The separation between performer and the person behind is no longer given here. No matter whether in the rhythm compositions of preceding moods, in the ballad or in the funeral march – the dancers’ voices have all been developed and formed in joint work. Only then can the challenge begin, only then does vocal training, speech training, articulation training come in and join the process between composition and development.
VI. collective farewell
The Funeral March by Chopin is heard in a plaintive and continuously abating instrumentation. The march loses its players and thus transforms itself again and again in its sonority as the musicians gradually lay aside their instruments, leave their seats and join a procession on stage. When in the end only harp and four double basses remain, trying to preserve the melody in the highest harmonics, even the suffering in the production of sound can no longer be concealed.
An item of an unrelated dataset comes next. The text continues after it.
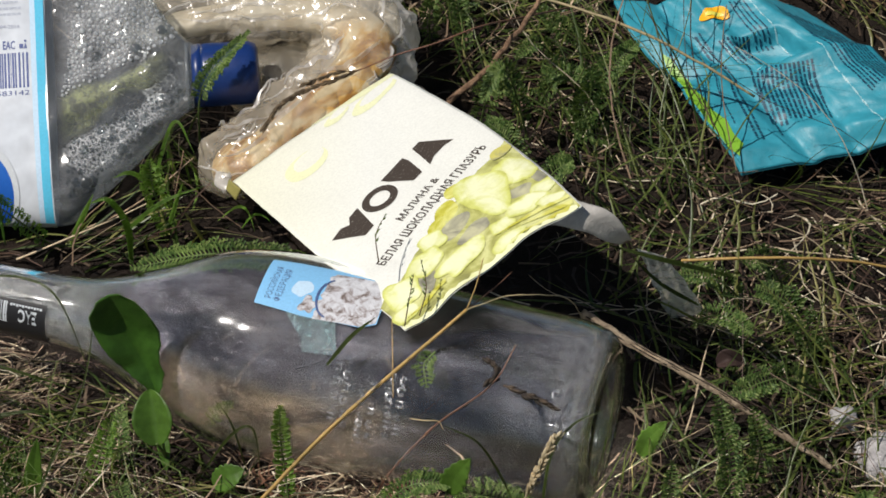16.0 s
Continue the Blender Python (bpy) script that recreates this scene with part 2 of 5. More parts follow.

It is the parting that creates connections, it is the realization that meanings are lost, ceaselessly transformed. Beethoven’s Quartet of Eternity, which at this moment has been flying around in space on Voyagers 1 and 2 since the 1970s and is supposed to give extraterrestrials an impression of humanity, is sounded live-electronically distorted by the Asasello Quartet, as if someone had set up a record player somewhere in the room. Vinyl is the language in celebrating the present. I go back almost a century to experience power and powerlessness over music and its reproduction – and also to express my conviction, despair and simultaneous hope that “music history” are connected as inseparable players in the concept of “contemporary”.